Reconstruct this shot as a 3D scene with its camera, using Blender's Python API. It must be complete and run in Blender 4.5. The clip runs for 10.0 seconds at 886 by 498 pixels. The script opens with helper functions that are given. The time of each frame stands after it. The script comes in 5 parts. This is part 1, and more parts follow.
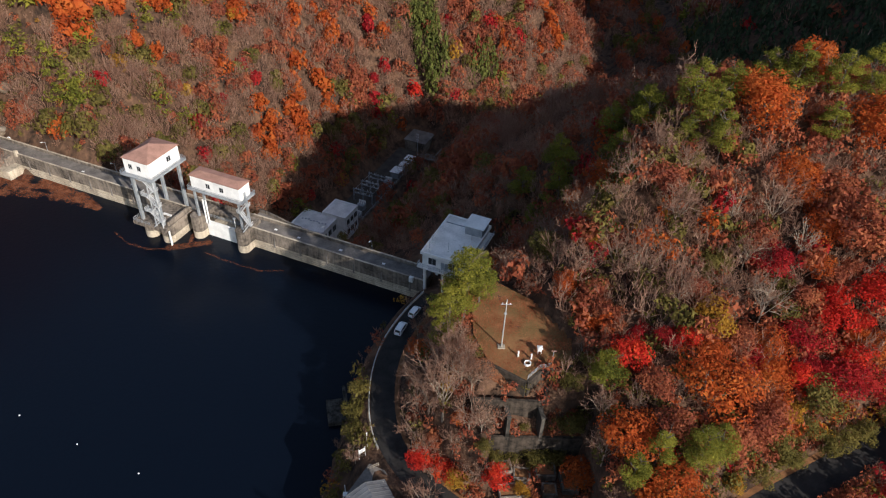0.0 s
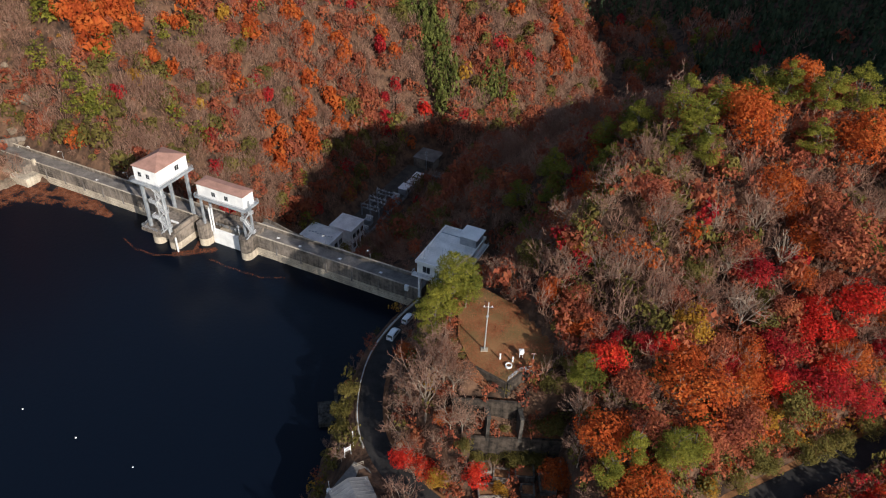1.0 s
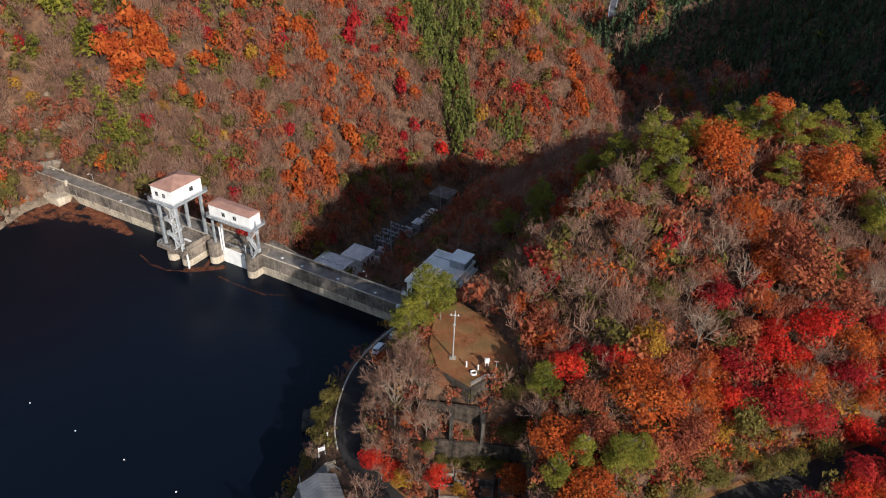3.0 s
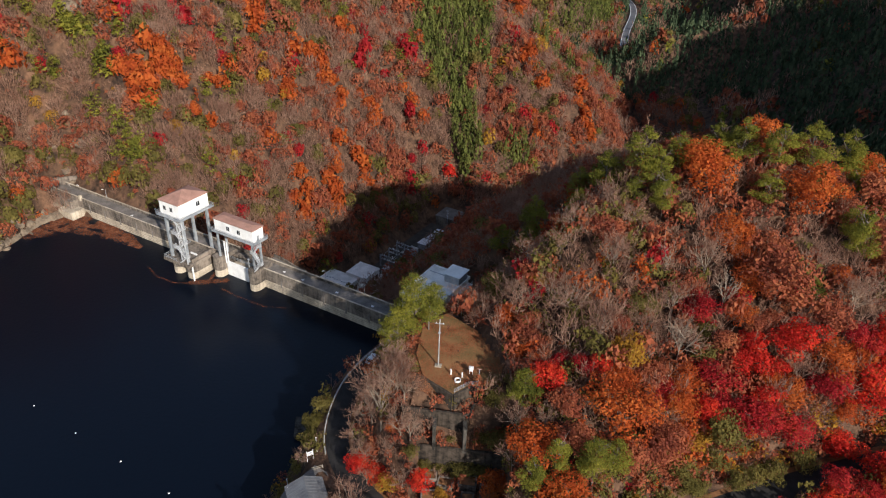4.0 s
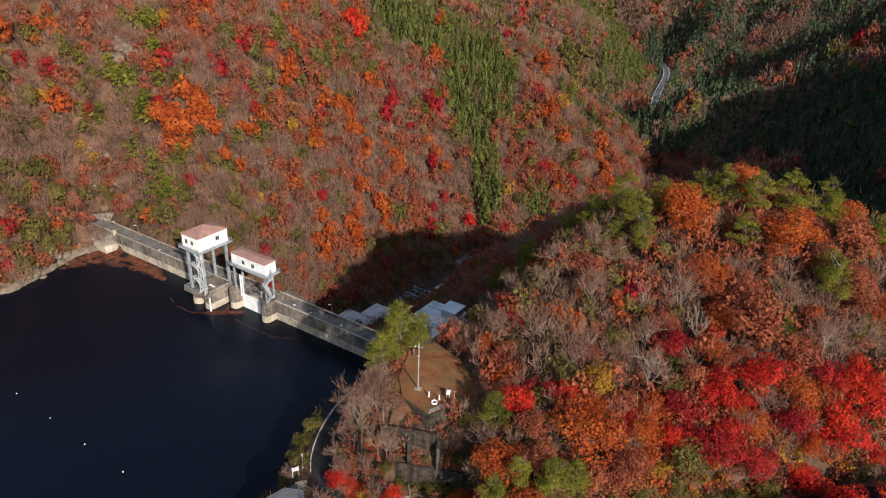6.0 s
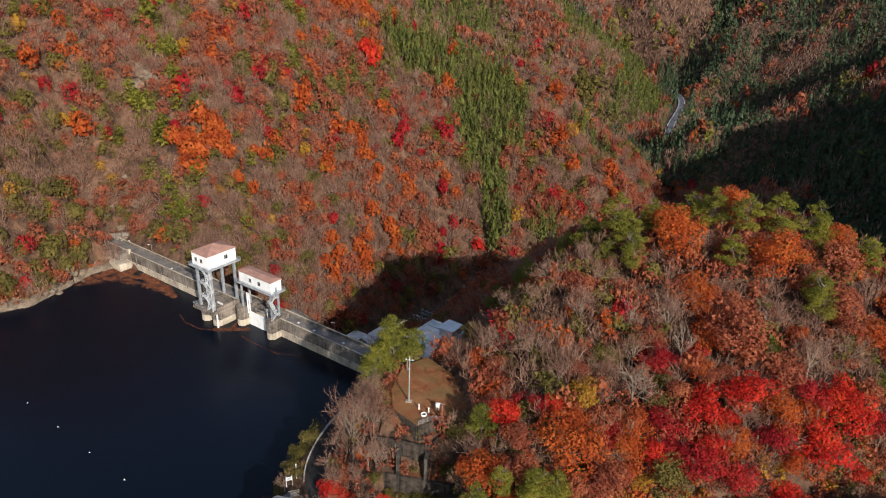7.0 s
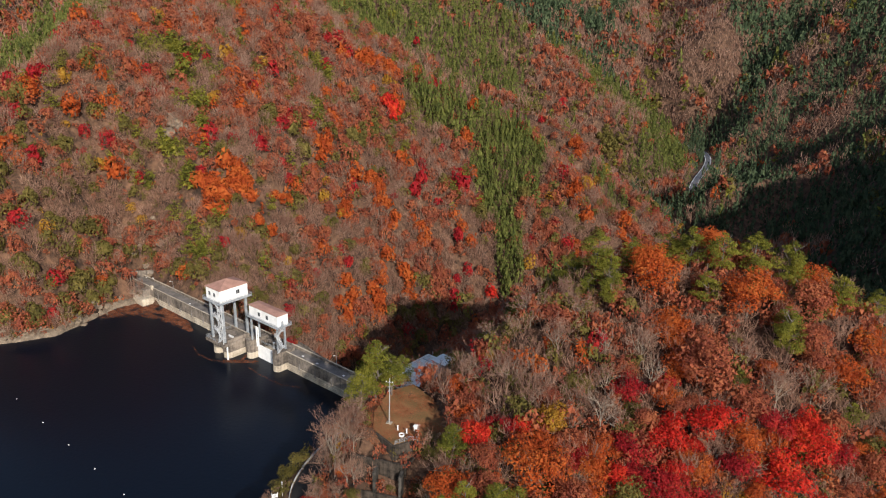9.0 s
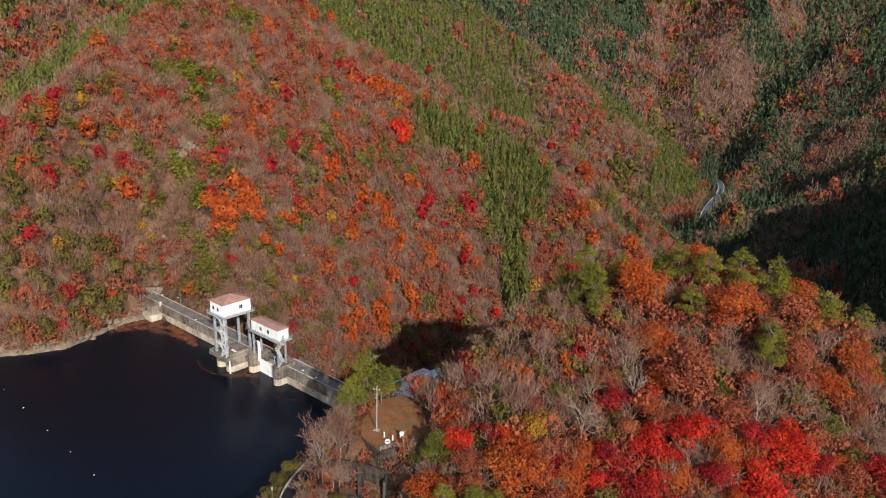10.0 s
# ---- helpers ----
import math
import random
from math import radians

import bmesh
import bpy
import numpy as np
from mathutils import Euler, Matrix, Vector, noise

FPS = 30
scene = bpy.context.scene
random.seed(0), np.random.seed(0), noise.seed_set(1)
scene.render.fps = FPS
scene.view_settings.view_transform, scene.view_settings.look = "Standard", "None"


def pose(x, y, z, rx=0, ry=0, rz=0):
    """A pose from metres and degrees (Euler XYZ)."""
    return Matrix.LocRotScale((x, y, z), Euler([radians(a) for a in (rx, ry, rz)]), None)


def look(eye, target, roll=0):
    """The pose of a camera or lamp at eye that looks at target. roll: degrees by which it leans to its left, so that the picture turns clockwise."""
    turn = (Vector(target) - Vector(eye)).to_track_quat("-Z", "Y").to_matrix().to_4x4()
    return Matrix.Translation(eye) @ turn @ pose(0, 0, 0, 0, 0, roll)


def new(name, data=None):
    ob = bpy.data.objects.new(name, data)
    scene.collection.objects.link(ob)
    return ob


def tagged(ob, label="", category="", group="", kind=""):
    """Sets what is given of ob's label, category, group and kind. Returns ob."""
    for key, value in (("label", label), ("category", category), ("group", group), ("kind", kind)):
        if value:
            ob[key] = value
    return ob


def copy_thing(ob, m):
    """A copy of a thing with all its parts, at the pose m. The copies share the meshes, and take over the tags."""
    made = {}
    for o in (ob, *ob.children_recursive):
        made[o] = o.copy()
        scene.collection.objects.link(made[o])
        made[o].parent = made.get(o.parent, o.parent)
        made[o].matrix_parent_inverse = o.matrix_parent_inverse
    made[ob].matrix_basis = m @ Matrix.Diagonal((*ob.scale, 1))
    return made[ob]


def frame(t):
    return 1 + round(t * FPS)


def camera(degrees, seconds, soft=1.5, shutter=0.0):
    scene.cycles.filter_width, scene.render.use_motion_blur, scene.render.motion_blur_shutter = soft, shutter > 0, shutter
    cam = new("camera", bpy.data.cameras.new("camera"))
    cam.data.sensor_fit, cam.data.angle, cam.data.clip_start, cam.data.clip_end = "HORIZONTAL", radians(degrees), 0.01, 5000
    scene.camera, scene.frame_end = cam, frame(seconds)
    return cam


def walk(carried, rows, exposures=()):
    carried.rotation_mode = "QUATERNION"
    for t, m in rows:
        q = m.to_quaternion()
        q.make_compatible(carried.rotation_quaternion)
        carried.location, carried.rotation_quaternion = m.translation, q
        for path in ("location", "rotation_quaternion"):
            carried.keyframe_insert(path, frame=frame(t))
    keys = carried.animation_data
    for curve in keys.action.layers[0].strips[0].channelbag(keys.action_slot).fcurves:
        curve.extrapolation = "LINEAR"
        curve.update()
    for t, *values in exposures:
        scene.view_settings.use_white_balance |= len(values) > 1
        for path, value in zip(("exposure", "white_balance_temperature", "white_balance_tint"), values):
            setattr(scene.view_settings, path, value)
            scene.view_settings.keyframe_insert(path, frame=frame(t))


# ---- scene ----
cam = camera(63.3, 10.0, soft=1.15)
METRES, EYE, TILT, LEAN, TURN = 90.0, 130.5, -37.9, -1.8, 0.0
ROWS = [
    (0.0, 0.0, 0.0, 0.0, 0.0, 0.0, -0.0),
    (0.5, 0.0362, -0.0236, -0.0212, 0.78, 0.95, -0.55),
    (1.0, 0.0729, -0.0476, -0.0425, 1.54, 1.91, -1.08),
    (1.5, 0.1103, -0.0708, -0.0637, 2.3, 2.86, -1.61),
    (2.0, 0.1477, -0.0938, -0.0848, 3.03, 3.82, -2.16),
    (2.5, 0.1855, -0.1164, -0.1053, 3.73, 4.77, -2.7),
    (4.0, 0.3038, -0.1806, -0.1652, 5.77, 7.84, -4.14),
    (4.5, 0.3445, -0.2008, -0.184, 6.56, 8.93, -4.69),
    (5.0, 0.385, -0.2206, -0.2023, 7.35, 10.03, -5.25),
    (5.5, 0.4258, -0.24, -0.2205, 8.1, 11.11, -5.81),
    (7.0, 0.5512, -0.2967, -0.274, 10.29, 14.37, -7.41),
    (7.5, 0.594, -0.3143, -0.2913, 10.95, 15.42, -7.89),
    (8.0, 0.6371, -0.3313, -0.3085, 11.61, 16.49, -8.35),
    (8.5, 0.6806, -0.345, -0.3298, 12.24, 17.57, -8.82),
    (9.0, 0.7264, -0.3544, -0.3549, 12.89, 18.64, -9.3),
    (9.5, 0.7756, -0.3612, -0.3798, 13.56, 19.68, -9.78),
    (10.0, 0.8277, -0.3671, -0.4038, 14.21, 20.75, -10.23),
]
walk(cam, [(t, pose(0, 0, EYE, TILT, LEAN, TURN) @ pose(METRES * x, METRES * y, METRES * z, 90 + pitch, roll, yaw)) for t, x, y, z, yaw, pitch, roll in ROWS])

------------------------

### EXERCISE PROMPT:
Exactly the lines from the line that has "turn = (Vector(target)" through the line that has "what is given" are to be repeated, both included, with nothing added.

### SOLUTION TO THE EXERCISE:
    turn = (Vector(target) - Vector(eye)).to_track_quat("-Z", "Y").to_matrix().to_4x4()
    return Matrix.Translation(eye) @ turn @ pose(0, 0, 0, 0, 0, roll)


def new(name, data=None):
    ob = bpy.data.objects.new(name, data)
    scene.collection.objects.link(ob)
    return ob


def tagged(ob, label="", category="", group="", kind=""):
    """Sets what is given of ob's label, category, group and kind. Returns ob."""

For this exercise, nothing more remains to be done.